A new signal processing method for a differential chromatic confocal probe with a mode-locked femtosecond laser

Abstract

This paper presents an improved data processing method, which is referred to as the tracking intersection method, for a fibre-based dual-detector differential chromatic confocal probe with a mode-locked femtosecond laser source. In the dual-detector differential confocal system, two fibre detectors of an optical spectrum analyzer are employed to detect the spectra of the confocal signals. One of the fibre detectors, referred to as the measurement detector, is located at the confocal position of the confocal system, and the other fibre detector, referred to as the reference detector, is located at a position with a certain offset from the confocal position.
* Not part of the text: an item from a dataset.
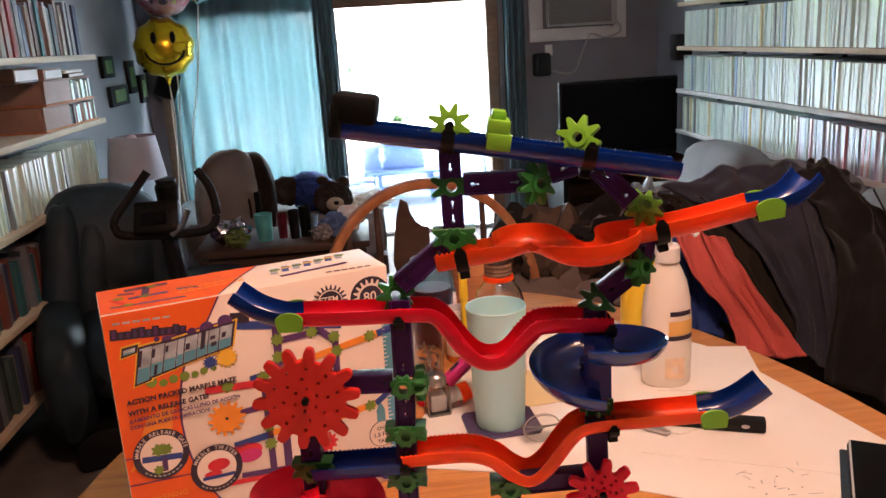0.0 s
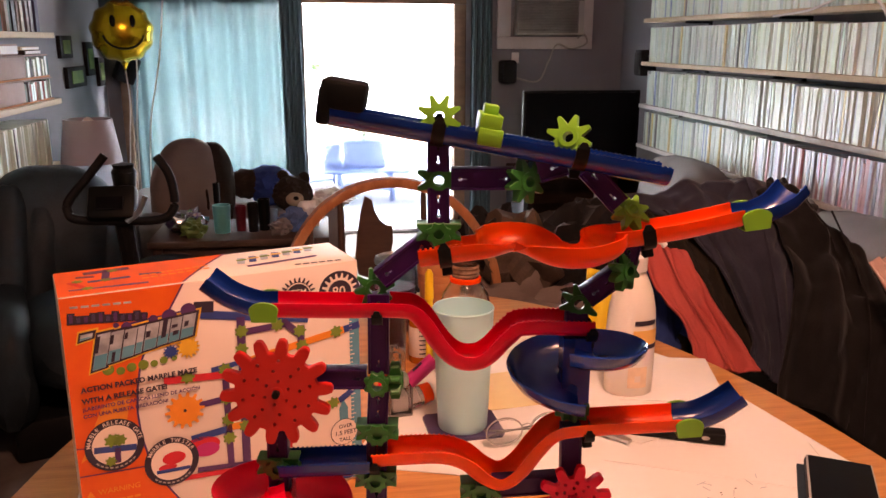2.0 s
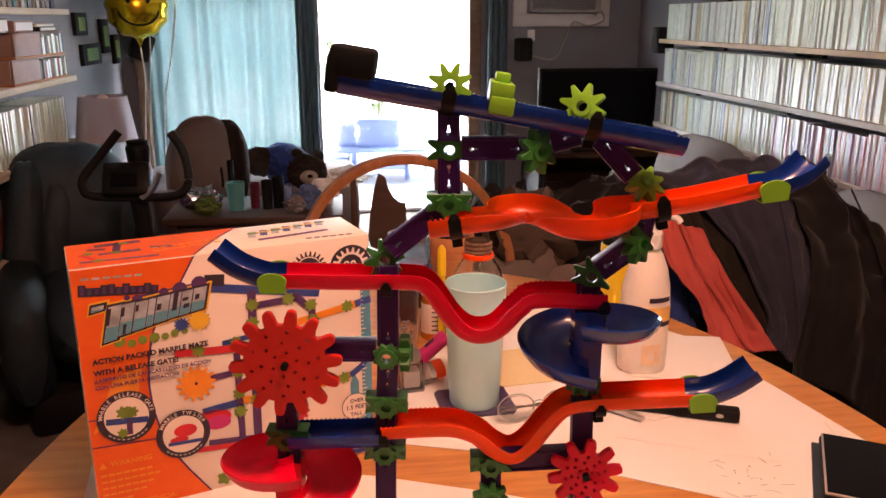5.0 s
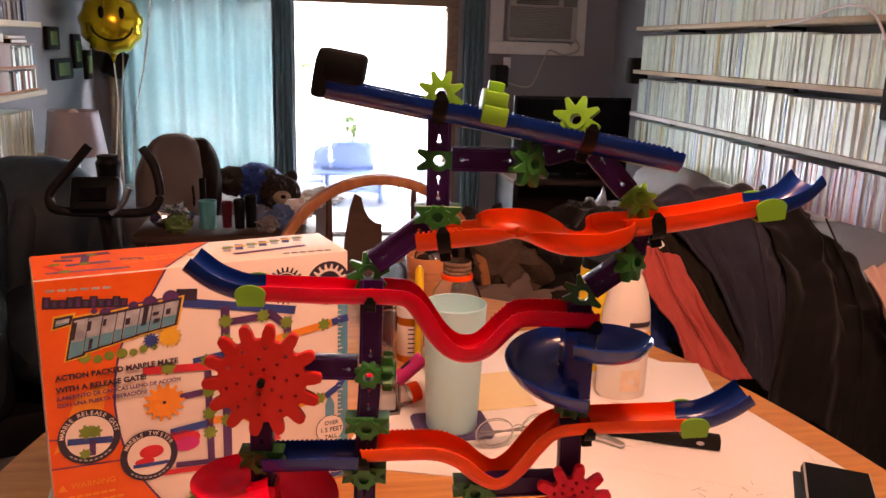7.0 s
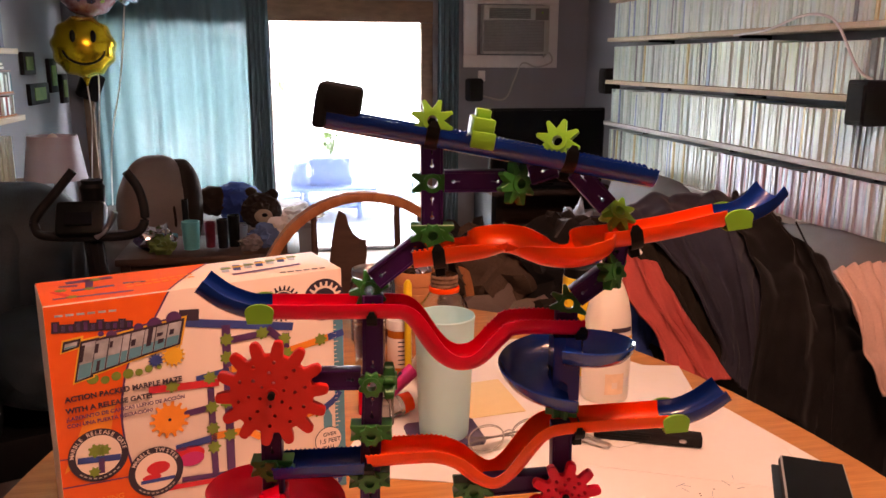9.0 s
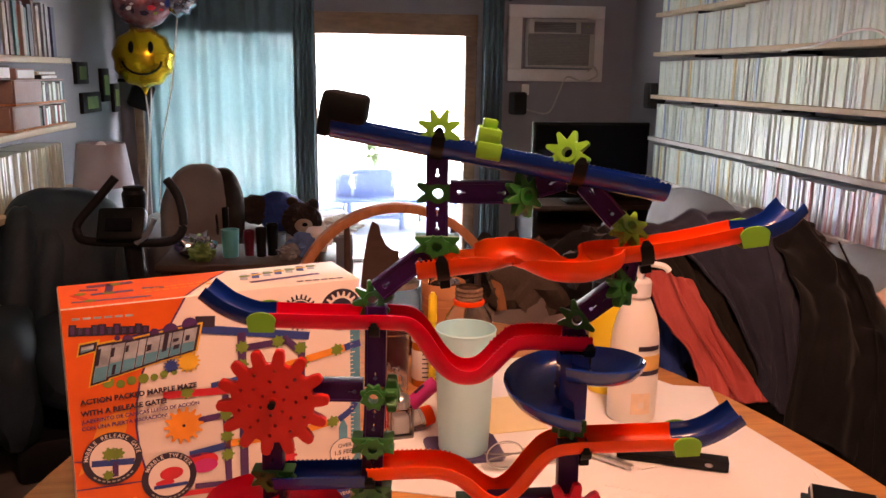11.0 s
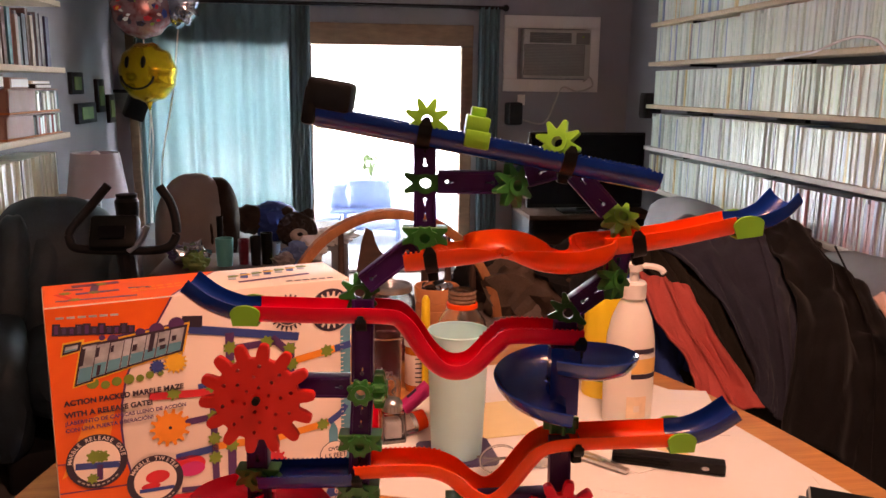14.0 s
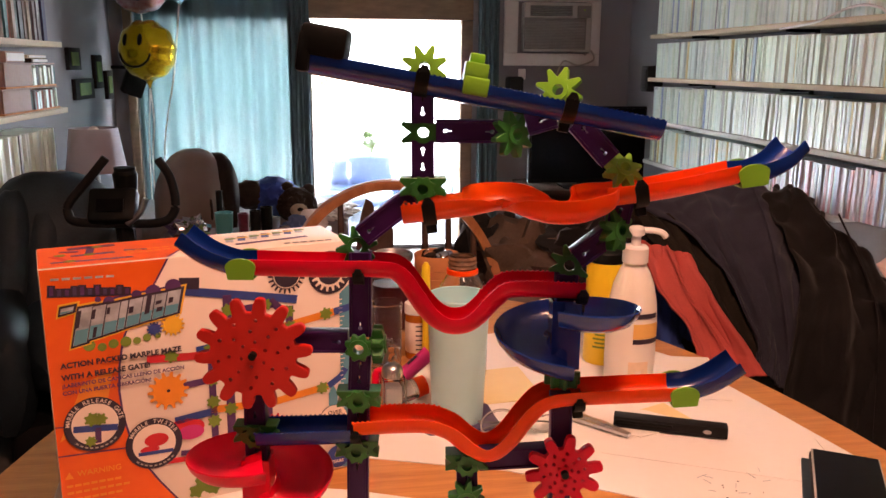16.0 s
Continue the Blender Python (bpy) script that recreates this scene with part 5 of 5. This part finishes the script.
for s in (-1, 1):
    part("armrest", blob(bmesh.new(), 0.06, 0.25, 0.14, pose(s * 0.2, -0.12, 0.42), 0.04, 3, 3, 4), "beige", ar)

lp = thing("floor_lamp", pose(-1.03, 3.72, 0), "floor lamp with a pale tapered linen shade", "lamp")
part("shade", lathe(bmesh.new(), [(0.125, 0.775), (0.098, 0.96), (0.094, 0.96), (0.121, 0.775), (0.125, 0.775)], seg=40), "shade", lp)
part("pole", cyl(bmesh.new(), 0.012, 0.012, 0.88, pose(0, 0, 0.02)), "steel", lp)
part("base", lathe(bmesh.new(), [(0, 0), (0.12, 0), (0.12, 0.012), (0.03, 0.025), (0, 0.025)]), "steel", lp)
part("bulb", blob(bmesh.new(), 0.028, 0.028, 0.04, pose(0, 0, 0.93), sub=2), "white", lp)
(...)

In the tracking intersection method, the Z-directional displacement of a measurement object is derived from tracking the wavelength at the intersection point of the two fibre detector outputs. A new algorithm is proposed to generate a normalized output with a sharp peak at the intersection wavelength, from which the intersection wavelength can be detected with a high-sensitivity while the influence of the non-smooth spectral distribution of the femtosecond laser source can be removed. Compared with the previous tracking local minimum method, the new tracking intersection method is more robust to noises in the fibre detector outputs and consequently can realize better performance such as higher resolution and larger range in measurement of the displacement of the object. The advantages of the new method are demonstrated by simulation and experiment.